Summer is the season for camping, but camping out in the wilderness with kids can be difficult. However, backyard camping takes much of the stress out of camping with the kids. Campers can have all the fun of camping with bathrooms right nearby.
The downside to camping in the backyard is that there are all those indoor temptations–video games, TV, etc. that can often cut a camping trip short, so parents really have to work hard to keep their kids entertained and earn that quality family time.
This is what I thought when I was invited to go backyard camping with my nieces. From my own backyard camping experiences as a child, I expected a campfire, marshmallows, then everyone wandering off to do their own thing and me being the last one left outside, getting scared and going in.
However, I was surprised by how resourceful (or at least well-planned) and creative my sister was with her kids. She had a whole line of unique games, food, and activities to do rather than just sitting around the fire. Looking for a way to keep your kids entertained with a spot of backyard camping?
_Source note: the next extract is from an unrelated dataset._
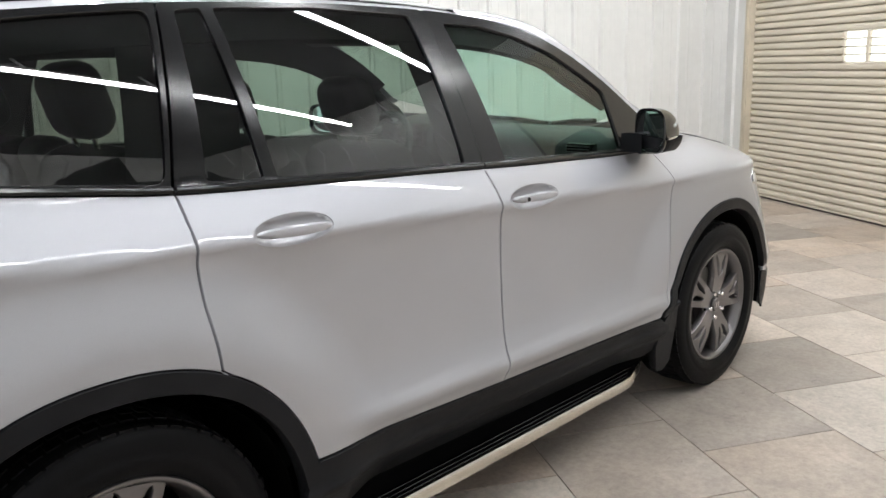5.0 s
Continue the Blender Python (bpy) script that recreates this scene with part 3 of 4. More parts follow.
def wheel(cy, sign):
    hub = new("wheel")
    hub.parent = suv
    hub.location = (sign * 0.83, cy, 0.386)
    if sign < 0:
        hub.rotation_euler[2] = math.pi
    prof = [(-0.09, 0.262), (-0.118, 0.285), (-0.125, 0.33), (-0.118, 0.365), (-0.10, 0.381), (-0.05, 0.3855), (0, 0.386), (0.05, 0.3855), (0.10, 0.381), (0.114, 0.372),
            (0.121, 0.352), (0.1255, 0.33), (0.124, 0.318), (0.1255, 0.316), (0.1255, 0.30), (0.121, 0.285), (0.112, 0.272), (0.104, 0.264)]
    part("tyre", lathe(prof, 72), RUBBER, hub, angle=60)
    blocks = bmesh.new()
    for k in range(60):
        a = 2 * math.pi * k / 60
        for x, w in ((0.092, 0.022), (0.045, 0.026), (0.0, 0.024), (-0.045, 0.026), (-0.092, 0.022)):
            m = Matrix.Rotation(a + (0.05 if x in (0.045, -0.045) else 0), 4, "X") @ Matrix.Translation((x, 0, 0.3828 - 0.006 * (abs(x) > 0.08)))
            box_bm(-w * 0.75, w * 0.75, -0.015, 0.015, -0.006, 0.005, bm=blocks, m=m)
    part("tread", blocks, RUBBER, hub, smooth=False)
    part("rim", lathe([(-0.1, 0.255), (-0.1, 0.235), (-0.02, 0.222), (0.06, 0.232), (0.088, 0.238), (0.096, 0.246), (0.108, 0.250), (0.112, 0.256), (0.111, 0.262), (0.104, 0.266), (-0.09, 0.264)], 72),
         RIM, hub, "dark grey alloy rim", angle=50)
    part("brake_disc", lathe([(0.015, 0.04), (0.015, 0.165), (0.0, 0.168), (-0.012, 0.165), (-0.012, 0.04)], 48), STEEL, hub)
    part("wheel_back", lathe([(-0.06, 0.01), (-0.06, 0.24)], 32), DARK, hub)
    part("caliper", box_bm(-0.025, 0.045, 0.095, 0.165, -0.07, 0.07, 0.012), STEEL, hub)

    def disc(a, b):
        r = math.hypot(a, b)
        x = 0.092 + 0.010 * min(1, max(0, (r - 0.05) / 0.10)) - 0.008 * max(0, (r - 0.16) / 0.08)
        return Vector((x, a, b))

    outline = [(-0.034, 0.040), (-0.041, 0.075), (-0.050, 0.128), (-0.077, 0.229), (-0.070, 0.240), (0.070, 0.240), (0.077, 0.229), (0.050, 0.128), (0.041, 0.075), (0.034, 0.040)]
    hole = [(0.007, 0.136), (0.011, 0.127), (0.017, 0.131), (0.032, 0.160), (0.049, 0.220), (0.046, 0.234), (0.036, 0.230), (0.012, 0.196)]
    data = sheet(outline, disc, 0.02, 0.032, [hole, [(-a, b) for a, b in hole]], 0.0, centre=Vector((0, 0, 0)))
    for k in range(5):
        m = Matrix.Rotation(radians(-11 + 72 * k), 4, "X")
        if k == 0:
            first = put("spoke", data, RIM, hub)
            first.matrix_basis = m
        else:
            ob = new("spoke", first.data)
            ob.parent = hub
            ob.matrix_basis = m
        a = radians(-11 + 36 + 72 * k)
        # flat dark disc stands in for the shade in the nut's hole
        pocket_shade = lathe([(0.0885, 0.0), (0.0885, 0.019), (0.08, 0.020)], 16)
        pocket_shade.transform(Matrix.Translation((0, -0.062 * math.sin(a), 0.062 * math.cos(a))))
        part("nut_pocket", pocket_shade, DARK, hub)
        nut = lathe([(0.082, 0.0115), (0.105, 0.0115), (0.110, 0.009), (0.111, 0.0)], 12)
        nut.transform(Matrix.Translation((0, -0.062 * math.sin(a), 0.062 * math.cos(a))))
        part("lug_nut", nut, CHROME, hub)
    part("hub_face", lathe([(0.084, 0.0), (0.088, 0.045), (0.0875, 0.076), (0.078, 0.086), (0.03, 0.090)], 40), RIM, hub)
    cap = part("centre_cap", lathe([(0.08, 0.032), (0.100, 0.032), (0.105, 0.028), (0.106, 0.0)], 32), RIM, hub)
    bm = box_bm(0.105, 0.1085, -0.013, -0.005, -0.014, 0.014, 0.002)
    box_bm(0.105, 0.1085, 0.005, 0.013, -0.014, 0.014, 0.002, bm=bm)
    part("cap_mark", bm, CHROME, hub)
    return hub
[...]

Here are a few ideas.
Before Dark Games
1. Backyard Obstacle Courses
The nice thing about kids is that their imaginations can be their best source of entertainment. You don’t need to have a full-on hardcore obstacle course in your backyard to play this game, just a bunch of random stuff, which pretty much everyone has in their backyards.
Essentially, you challenge your kids to jump over garden hoses, army crawl under the outdoor table, take a lap around the yard, or swing across the pit on the tire swing. Parents can be creative and set up a challenge beforehand or just make it up on the spot. Older kids can compete with each other while younger ones can try to best their own times. Parents should try to get involved too, just to step up the competition.
2. Catch the Cat
No, real cats aren’t involved in this one (though we did have three on hand). In this game, you sit around the fire and pass around a little ball (the cat) that can only be passed in one direction, and then you throw in a bigger ball (the person) that you can pass in any direction. The person wants to catch the cat so whoever has the cat (little ball) when the person (big ball) catches up is out. It’s often not a long game, but it is pretty hectic and fun.
3. Bucket Brigade
This is a fun one for a hot night. Your family, providing it is large enough, is split into two teams and given a pitcher of water.
The goal is to transfer the water into a kiddie pool (or something similar), but the catch is that they can only do so with small cups, the smaller the better.
Whether your team decides to do every man for themselves or do a proper bucket brigade is up to them, but either way, everyone is likely to get pretty wet.
Sore losers can feel free to toss the winning team into the pool at the end. This is also a fun warm-up for a water gun or water balloon fight for parents that have them on hand.
After Dark Games
1. Ghost in the Graveyard
This was probably my favorite game of the evening. It’s like a mix of tag and hide and seek, but in the dark and with a spooky twist.
Try to get your yard as dark as possible after the sun sets, then send one person out to be the ghost. The rest of the players wait at the base and count: “one o’clock, two o’clock, three o’clock…” all the way till midnight. The non-ghost players yell out “Midnight! I hope I don’t see a ghost tonight!” after which they head out into the graveyard looking for the ghost.
Whoever spots the ghost first calls out “Ghost in the Graveyard!” and everyone tries to run back to the base. The ghost tries to tag runners who, if caught, also become ghosts. I added a little stealth twist and tagged people when they were still looking for me, but I am a horrible cheat. After everyone has become a ghost, the game is over.
You can’t go wrong with campfire songs. It may not be a new idea, but it is a surprisingly underutilized one. Dig up some of those old campfire songs from your youth and pass them on to your kids. This is a can’t miss activity if someone knows how to play guitar as well, bring that bad boy out.
3. Flashlight Scavenger Hunt
Flashlight tag isn’t the only way to have fun with a flashlight after the sun goes down. Flashlight scavenger hunts are a fun way to keep the younger ones occupied.
After it gets dark, hide some prizes like candy, small cheap toys, noisemakers, etc., then arm your kids with flashlights to go find them.
You can also do the reverse and compose a list of random things you hide outside that your kids can find and bring back for a prize. Just remember to put any sort of food in a sealed plastic bag, just to be safe, and to only hide these things after dark. Your kids will probably find them pretty easy if it is light out.
4. Ghost Stories and Shadow Puppets
These are both old-school ideas, but still good ones. These two activities are perfect right before bed. Parents can tell stories around the dying campfire then go lay down in the tent and make shadow puppets on the canvas walls.
Looking up good ghost stories and cool shadow puppets online is also pretty fun no matter what age you are.